### Given problem
Return all lines with the word "place" in them.
─── Source excerpt ───
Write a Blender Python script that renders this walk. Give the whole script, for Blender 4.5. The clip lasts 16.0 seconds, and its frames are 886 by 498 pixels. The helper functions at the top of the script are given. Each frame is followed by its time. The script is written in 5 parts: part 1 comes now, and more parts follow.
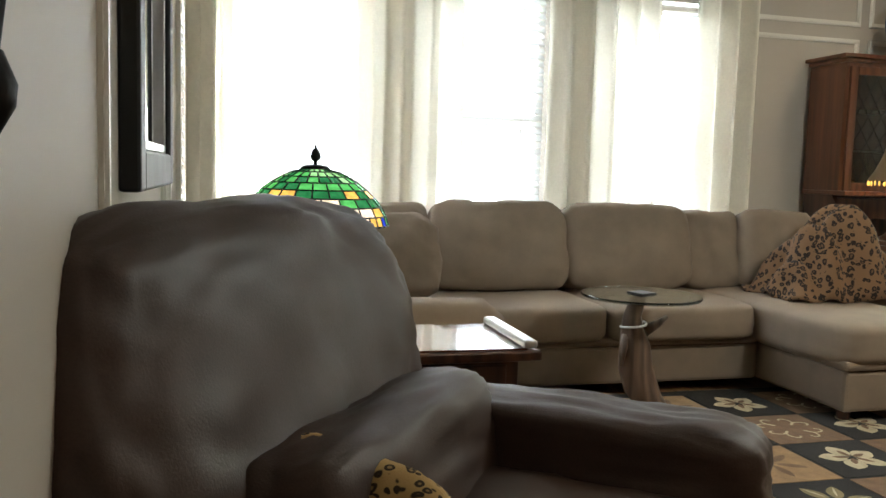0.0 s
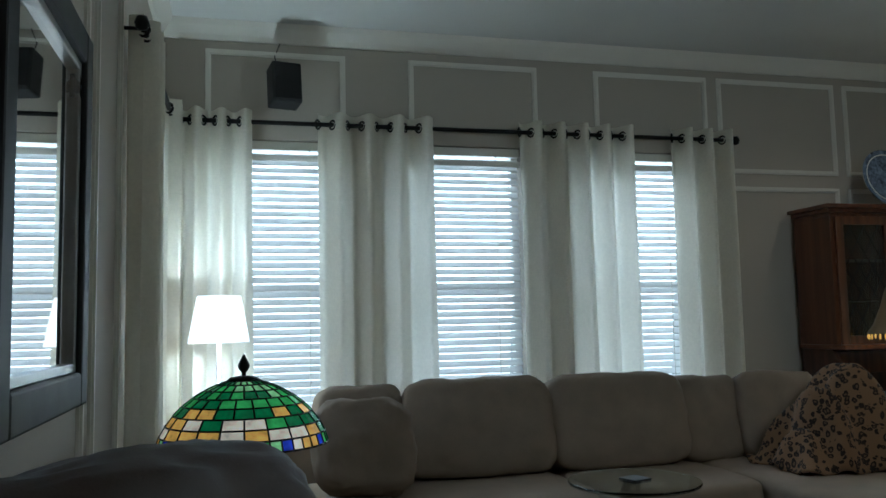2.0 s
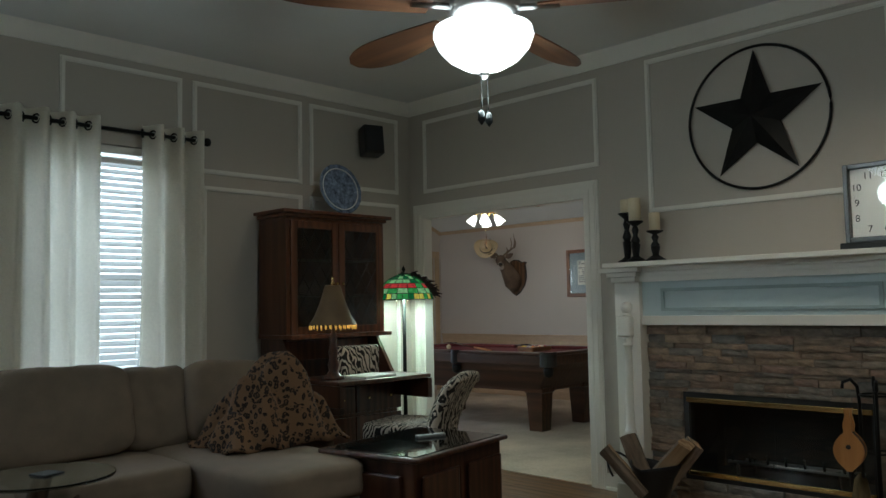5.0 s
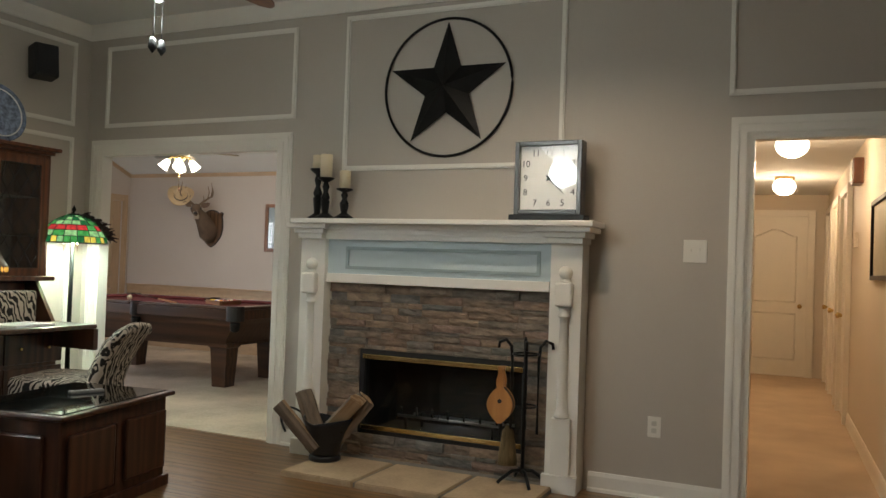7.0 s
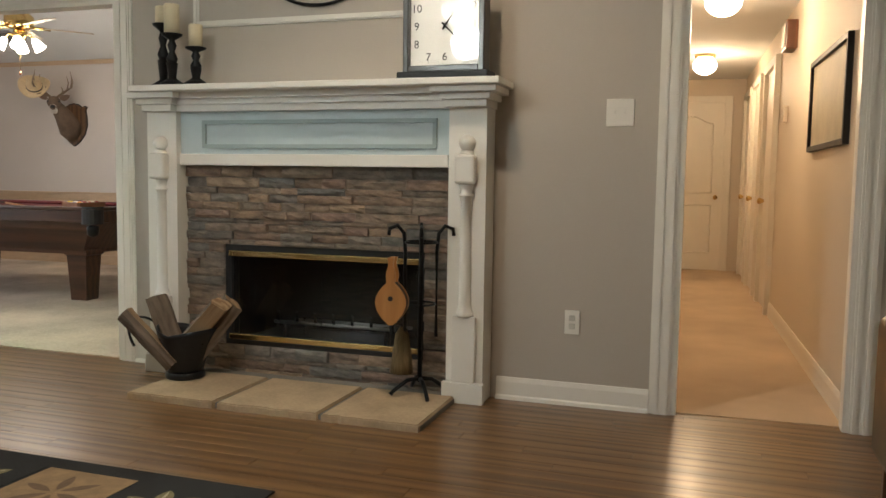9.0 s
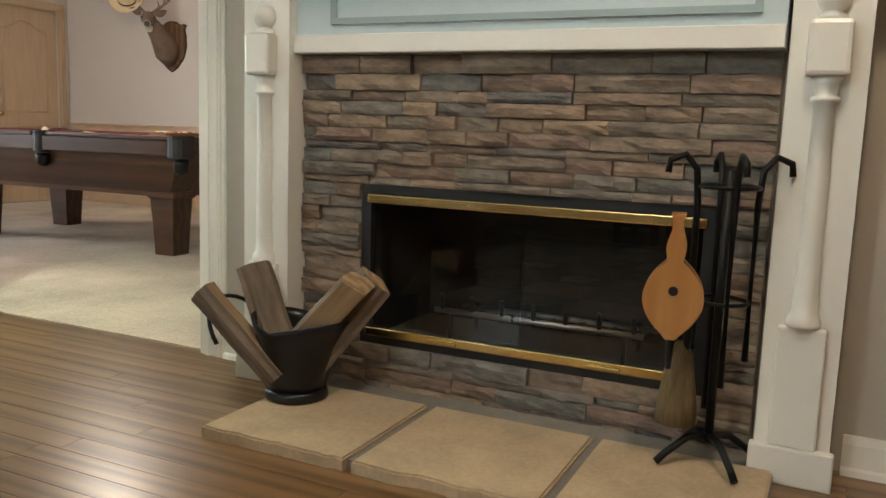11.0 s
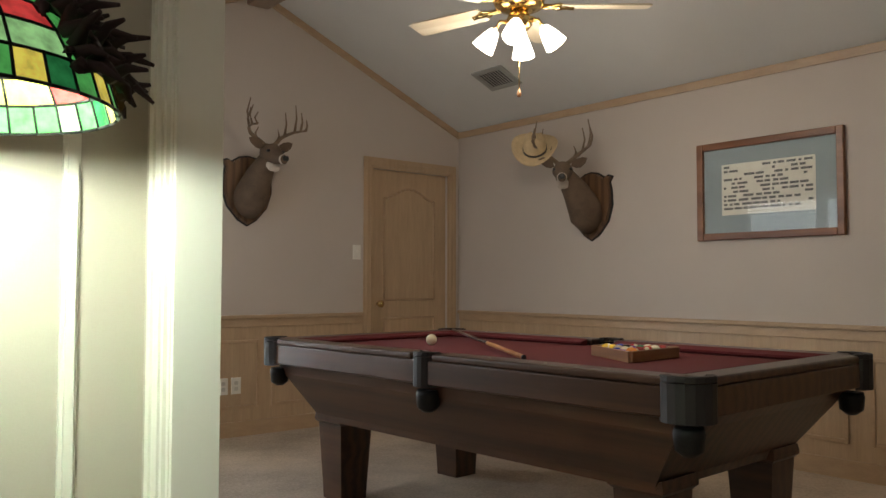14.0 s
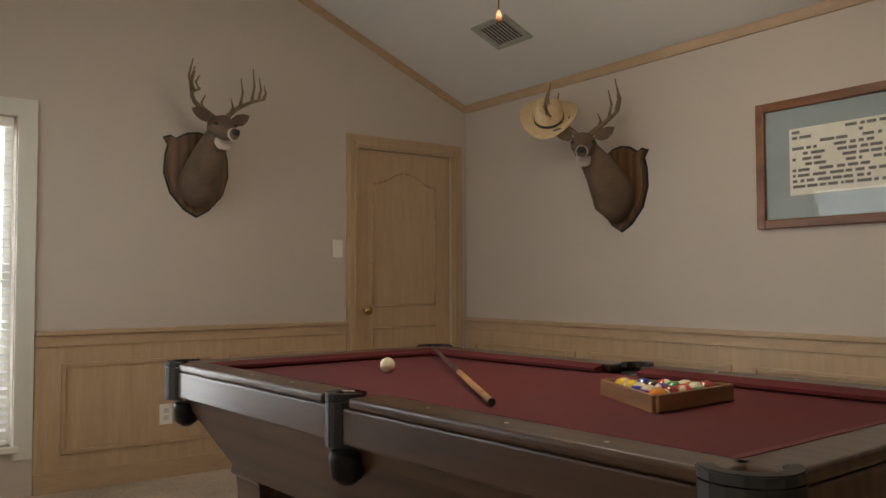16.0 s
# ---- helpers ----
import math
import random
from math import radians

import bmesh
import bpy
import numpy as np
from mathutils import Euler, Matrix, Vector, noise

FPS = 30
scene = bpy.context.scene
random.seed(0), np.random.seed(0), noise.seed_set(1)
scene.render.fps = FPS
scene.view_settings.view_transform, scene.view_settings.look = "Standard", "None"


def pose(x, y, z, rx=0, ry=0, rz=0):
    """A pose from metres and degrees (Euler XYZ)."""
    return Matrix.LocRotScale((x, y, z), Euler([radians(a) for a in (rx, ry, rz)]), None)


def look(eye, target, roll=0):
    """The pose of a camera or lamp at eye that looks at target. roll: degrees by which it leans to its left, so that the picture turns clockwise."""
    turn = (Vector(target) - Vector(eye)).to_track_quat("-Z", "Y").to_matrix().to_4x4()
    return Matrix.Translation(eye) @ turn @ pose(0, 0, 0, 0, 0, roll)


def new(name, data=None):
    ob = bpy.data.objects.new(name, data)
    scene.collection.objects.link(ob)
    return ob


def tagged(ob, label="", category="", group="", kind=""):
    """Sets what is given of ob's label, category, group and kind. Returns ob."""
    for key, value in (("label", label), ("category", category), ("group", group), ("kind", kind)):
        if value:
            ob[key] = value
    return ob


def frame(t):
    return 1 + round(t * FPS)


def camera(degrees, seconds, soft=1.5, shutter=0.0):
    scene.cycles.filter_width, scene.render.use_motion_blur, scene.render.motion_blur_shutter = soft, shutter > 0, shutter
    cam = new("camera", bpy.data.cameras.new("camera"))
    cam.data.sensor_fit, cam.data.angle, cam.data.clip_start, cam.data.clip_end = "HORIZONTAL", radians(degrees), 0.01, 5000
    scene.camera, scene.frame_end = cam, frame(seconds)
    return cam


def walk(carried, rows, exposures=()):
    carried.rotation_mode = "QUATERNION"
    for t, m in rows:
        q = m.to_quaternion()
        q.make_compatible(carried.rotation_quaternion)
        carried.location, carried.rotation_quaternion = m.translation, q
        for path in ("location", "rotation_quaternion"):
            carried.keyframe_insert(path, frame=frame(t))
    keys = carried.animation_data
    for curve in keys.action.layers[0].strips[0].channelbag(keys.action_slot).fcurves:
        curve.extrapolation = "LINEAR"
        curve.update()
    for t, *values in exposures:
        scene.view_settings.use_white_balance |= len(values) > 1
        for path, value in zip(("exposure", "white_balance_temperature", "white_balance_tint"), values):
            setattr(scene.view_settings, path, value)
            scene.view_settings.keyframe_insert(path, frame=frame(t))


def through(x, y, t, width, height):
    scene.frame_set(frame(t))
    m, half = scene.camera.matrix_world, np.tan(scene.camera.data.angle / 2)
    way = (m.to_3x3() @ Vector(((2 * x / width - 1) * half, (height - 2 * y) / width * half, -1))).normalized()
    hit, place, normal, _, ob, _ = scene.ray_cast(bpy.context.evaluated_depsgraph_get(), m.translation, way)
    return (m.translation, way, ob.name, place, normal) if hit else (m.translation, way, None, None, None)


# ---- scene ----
cam = camera(57.0, 16.0)
PATH = [
    (0, (0.13, -0.02, 1.132), (0.624, 1.909, 0.947), 1.6),
    (0.5, (0.234, 0.1, 1.153), (0.658, 2.053, 1.089), 0.7),
    (1, (0.316, 0.158, 1.203), (0.725, 2.115, 1.246), -0.2),
    (1.5, (0.305, 0.199, 1.235), (0.75, 2.146, 1.34), -0.9),
    (2, (0.348, 0.186, 1.274), (0.834, 2.118, 1.456), -1.2),
    (2.5, (0.379, 0.171, 1.287), (1.011, 2.057, 1.496), -1.5),
    (3, (0.436, 0.071, 1.282), (1.23, 1.895, 1.488), -0.6),
    (3.5, (0.643, 0.011, 1.29), (1.573, 1.771, 1.48), -0.2),
    (4, (0.698, -0.085, 1.286), (1.796, 1.578, 1.459), 0.3),
    (4.2, (0.697, -0.129, 1.283), (1.866, 1.487, 1.444), -0.2),
    (6.3, (0.753, -0.27, 1.27), (2.448, 0.786, 1.376), 1.1),
    (6.5, (0.781, -0.267, 1.269), (2.508, 0.737, 1.357), 1.6),
    (7, (0.863, -0.294, 1.257), (2.681, 0.538, 1.298), 2.0),
    (7.5, (0.932, -0.317, 1.214), (2.821, 0.34, 1.186), 2.4),
    (8, (1.074, -0.314, 1.15), (2.981, 0.276, 1.015), 1.0),
    (8.2, (1.183, -0.294, 1.138), (3.082, 0.314, 0.993), 1.0),
    (10.3, (2.578, 0.494, 0.921), (4.459, 1.138, 0.704), 0.5),
    (10.5, (2.728, 0.627, 0.904), (4.591, 1.306, 0.644), 0.1),
    (11, (3.115, 0.958, 0.882), (4.904, 1.805, 0.6), 2.0),
    (11.5, (3.44, 1.353, 0.886), (5.15, 2.341, 0.574), 1.2),
    (12, (3.753, 1.734, 0.933), (5.294, 2.959, 0.577), -0.6),
    (12.5, (4.14, 2.109, 0.981), (5.567, 3.473, 0.663), 1.9),
    (13, (4.444, 2.52, 0.992), (5.821, 3.954, 0.766), 0.7),
    (13.5, (4.658, 2.945, 1.032), (5.908, 4.504, 0.937), 1.9),
    (14, (4.906, 3.238, 1.076), (6.184, 4.774, 1.163), 0.1),
    (14.5, (5.132, 3.465, 1.089), (6.398, 5.002, 1.266), -1.7),
    (15, (5.356, 3.641, 1.092), (6.634, 5.163, 1.324), -1.0),
    (15.5, (5.585, 3.789, 1.101), (6.932, 5.256, 1.286), -1.6),
    (16, (5.89, 3.899, 1.095), (7.072, 5.51, 1.181), -0.2),
]
EXPOSURES = [(0, 1.1, 6400, 8), (0.6, 0.5, 6100, 6), (1.5, -0.38, 5400, 2), (2.2, -0.75, 5200, -1), (4.2, -1.02, 5300, -2), (6.4, -0.05, 6300, 8), (8, 0.15, 6400, 10), (10.3, 0.7, 6400, 9), (12.3, 0.60, 6400, 9), (13.3, -0.05, 6300, 7), (14.3, -0.25, 6800, 9), (16, -0.22, 7000, 9)]
walk(cam, [(t, look(eye, target, roll)) for t, eye, target, roll in PATH], EXPOSURES)

# ---- light ----
world = bpy.data.worlds.new("sky")
scene.world = world
world.use_nodes = True
wn = world.node_tree.nodes
sky = wn.new("ShaderNodeTexSky")
sky.sky_type, sky.sun_disc, sky.sun_elevation, sky.sun_rotation = "NISHITA", False, radians(42), radians(200)
wn["Background"].inputs[1].default_value = 0.15
world.node_tree.links.new(sky.outputs[0], wn["Background"].inputs[0])
sun = new("sun", bpy.data.lights.new("sun", "SUN"))
sun.data.energy, sun.data.angle, sun.data.color = 3.0, radians(0.5), (1.0, 0.95, 0.87)
sun.matrix_world = look((0, 0, 20), (6, 16, 0))


def area(name, at, target, sx, sy, power, colour):
    ob = new(name, bpy.data.lights.new(name, "AREA"))
    ob.data.shape, ob.data.size, ob.data.size_y, ob.data.energy, ob.data.color = "RECTANGLE", sx, sy, power, colour
    ob.matrix_world = look(at, target)
    return ob


def bulb(name, at, power, colour, radius=0.04):
    ob = new(name, bpy.data.lights.new(name, "POINT"))
    ob.data.energy, ob.data.color, ob.data.shadow_soft_size = power, colour, radius
    ob.location = at
    return ob


DAY, WARM, COOLW = (0.86, 0.93, 1.0), (1.0, 0.74, 0.46), (0.93, 1.0, 0.94)
# sky light in the window openings, outside the blinds
for wx, ww in ((0.50, 0.86), (1.65, 0.86), (2.83, 0.86)):
    area("window_light", (wx, 5.24, 1.55), (wx, 4.0, 1.35), ww, 1.75, 34, DAY)
area("window_light", (-0.36, 4.20, 1.55), (1.0, 4.2, 1.4), 0.8, 1.75, 34, DAY)
area("window_light", (6.22, 8.90, 1.15), (6.3, 7.0, 1.0), 0.8, 1.7, 48, DAY)
area("window_light", (5.36, 7.35, 1.45), (7, 7.2, 1.2), 1.7, 1.3, 18, DAY)

# ---- materials ----


def mat(name):
    m = bpy.data.materials.new(name)
    m.use_nodes = True
    n = m.node_tree.nodes
    return m, n, m.node_tree.links, n["Principled BSDF"]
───
### Solution to this problem
    hit, place, normal, _, ob, _ = scene.ray_cast(bpy.context.evaluated_depsgraph_get(), m.translation, way)
    return (m.translation, way, ob.name, place, normal) if hit else (m.translation, way, None, None, None)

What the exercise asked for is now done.